When I joined the team, our website was still maintained as a developer-owned HTML project. Out dated content, slow response, and buggy.

There was no CMS. Creating or updating pages required engineering support. Simple content changes took weeks. Landing page experiments were expensive to launch and painful to iterate. As marketing demand grew, the website quickly became a bottleneck rather than an enabler.

We didn’t need a redesign first. We needed a system that gave marketing teams speed without sacrificing structure or control. That was when I introduced Webflow not as a design tool, but as an operational platform.

I treat it as an operational platform that supports campaigns, SEO performance, lifecycle funnels, and cross-team workflows. Managing a marketing website isn’t just about designing sections. It’s about structuring a system that stays consistent as the business expands across regions, products, and languages. 

How I Manage Webflow at Scale

I start with the architecture, not the visuals. A Webflow site becomes unmanageable when its information structure, CMS schema, or component library grows inconsistently. I design the foundation first: standardized content types, reusable structures, and a navigation hierarchy that naturally supports future pages.
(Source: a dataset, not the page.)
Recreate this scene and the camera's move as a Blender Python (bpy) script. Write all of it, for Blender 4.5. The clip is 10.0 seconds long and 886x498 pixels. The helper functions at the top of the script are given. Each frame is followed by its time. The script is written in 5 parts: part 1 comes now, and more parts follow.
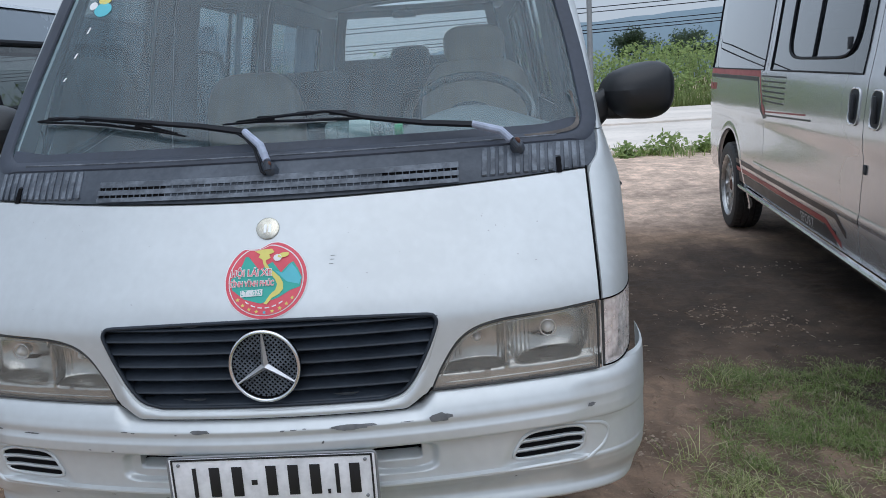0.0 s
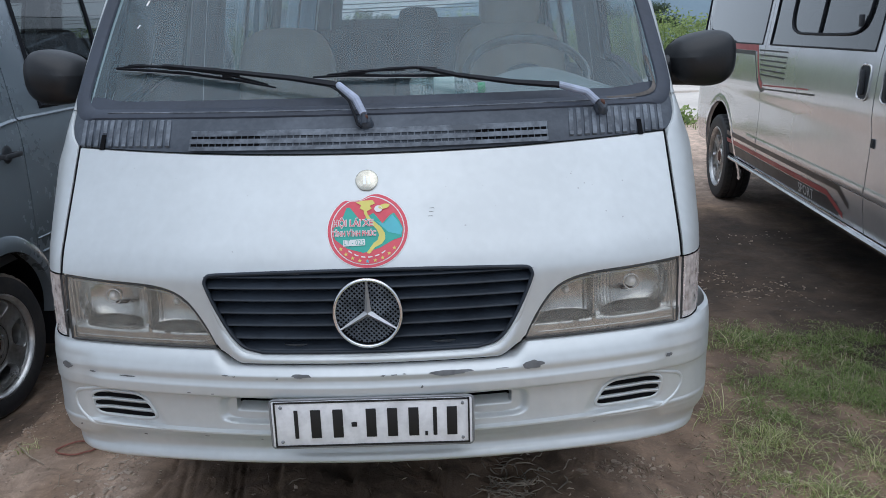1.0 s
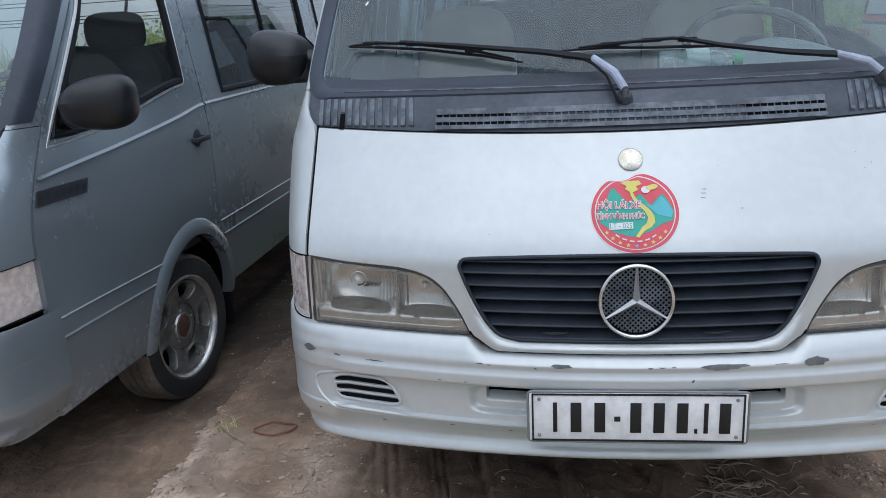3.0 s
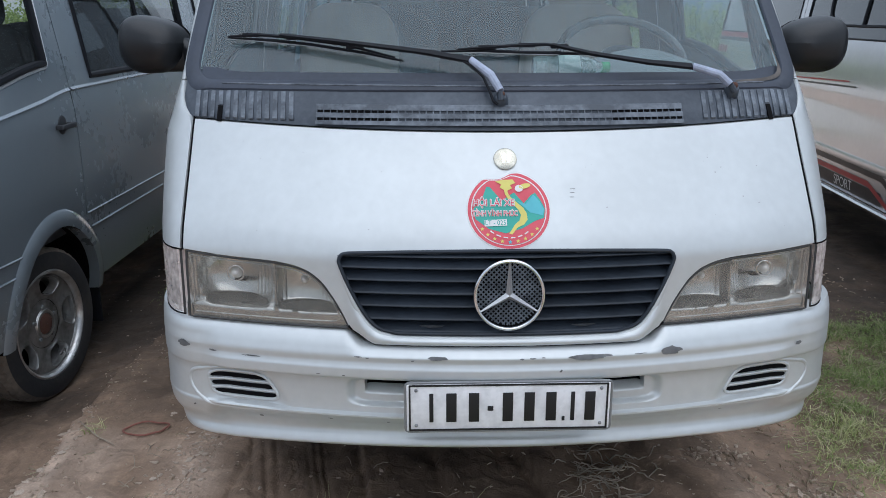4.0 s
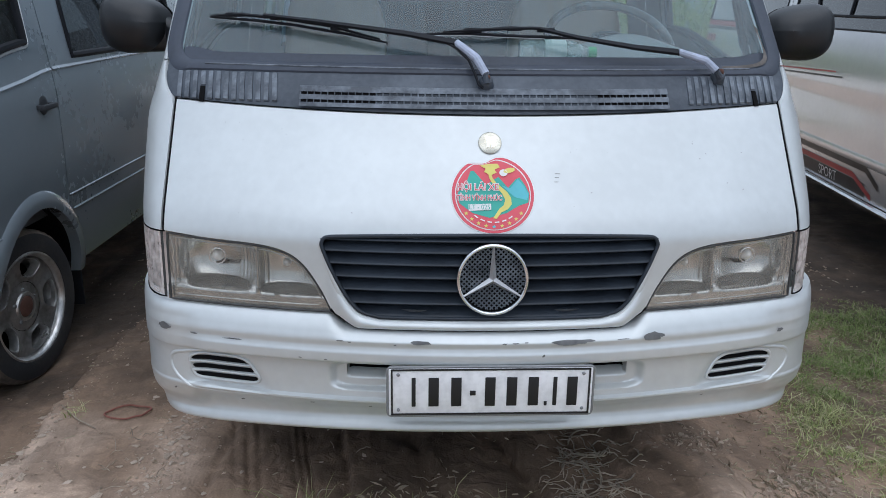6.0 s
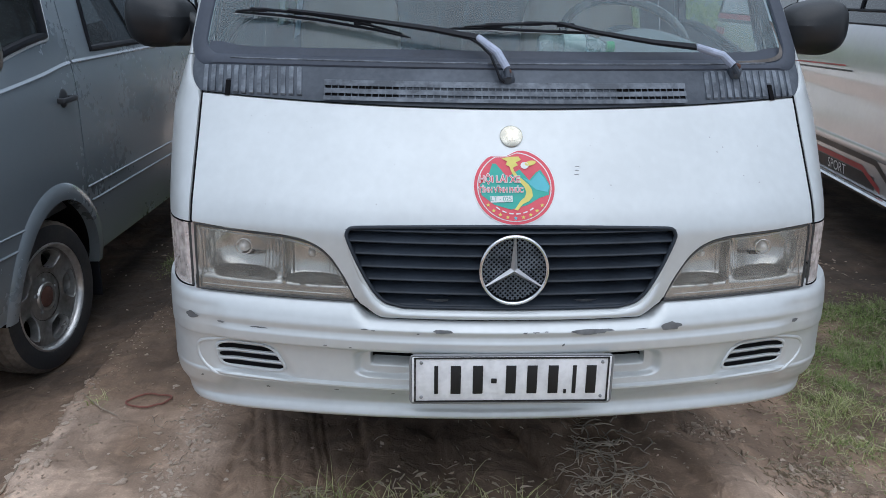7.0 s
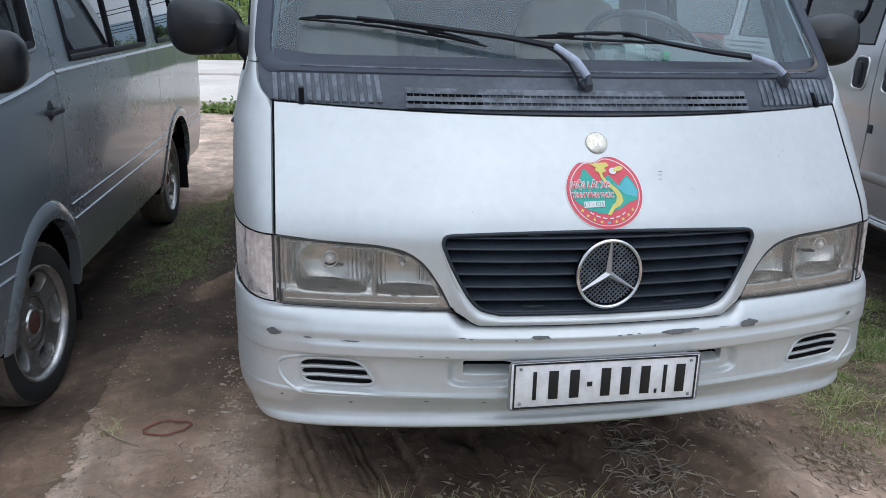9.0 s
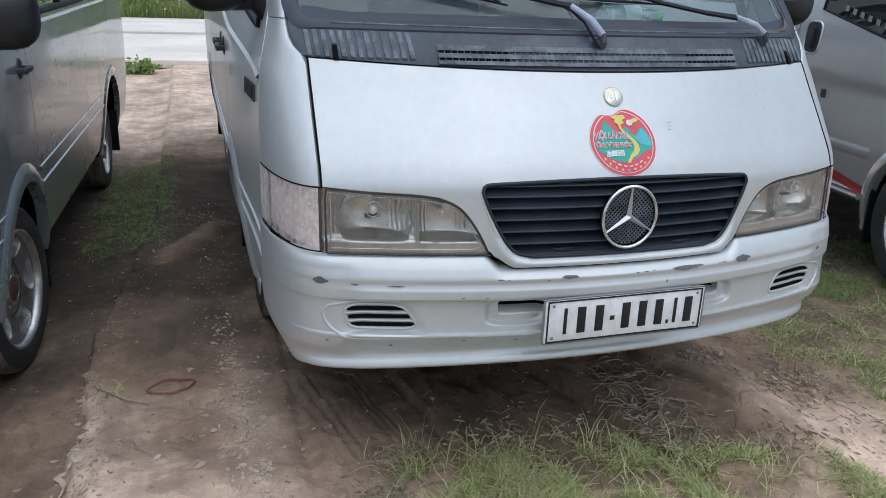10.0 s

From there, I build a component-driven design system with consistent spacing, typography, SEO blocks, and interaction rules. This turns Webflow into a modular environment where new pages can be built quickly without creating visual or structural drift.

Publishing speed depends on alignment with the rest of the stack. I manage metadata patterns, GA4 tracking, UTM logic, redirects, and CRM integrations so that every page supports acquisition, lifecycle, and reporting needs without manual patchwork. For multi-region sites, consistency matters even more. I maintain shared templates and CMS structures across NA, EU, and SEA while allowing for localized adjustments—ensuring the website scales cleanly without becoming three separate systems. 

Across all of this, governance is the invisible backbone. Staging QA, versioning, access control, and naming standards prevent regressions and keep the site stable as new content is added.

Why This Matters

A website grows faster than any other marketing asset. If the underlying system isn’t designed to scale, teams end up rebuilding, reformatting, and reinventing the same components over and over. By treating Webflow as an operational platform—not a design tool—I ensure consistency, speed, and reliability.
Marketing moves faster. SEO performs better. Automation works without friction.

And the site becomes a long-term asset that supports growth rather than bottlenecking it. If you’d like to see examples of the systems I’ve built, explore the portfolio or reach out—I’m always happy to talk about how to make a website operate like a growth engine.

What This Looks Like in Practice


During global site expansions, I’ve consolidated fragmented site structures into a single IA, rebuilt CMS collections to support multi-language publishing, and created component libraries that reduced new-page production time by more than half. 

I’ve designed landing page systems that support rapid campaign launches without sacrificing SEO structure or tracking integrity. Essential for performance and lifecycle automation. I’ve also managed Webflow as part of the funnel: routing forms into Salesforce, HubSpot, and Pipedrive, tying pages to qualification logic, and ensuring data flows correctly across global teams. 

Whether it’s a redesign, a new section, or a multi-region rollout, the goal is always the same: build once, scale indefinitely.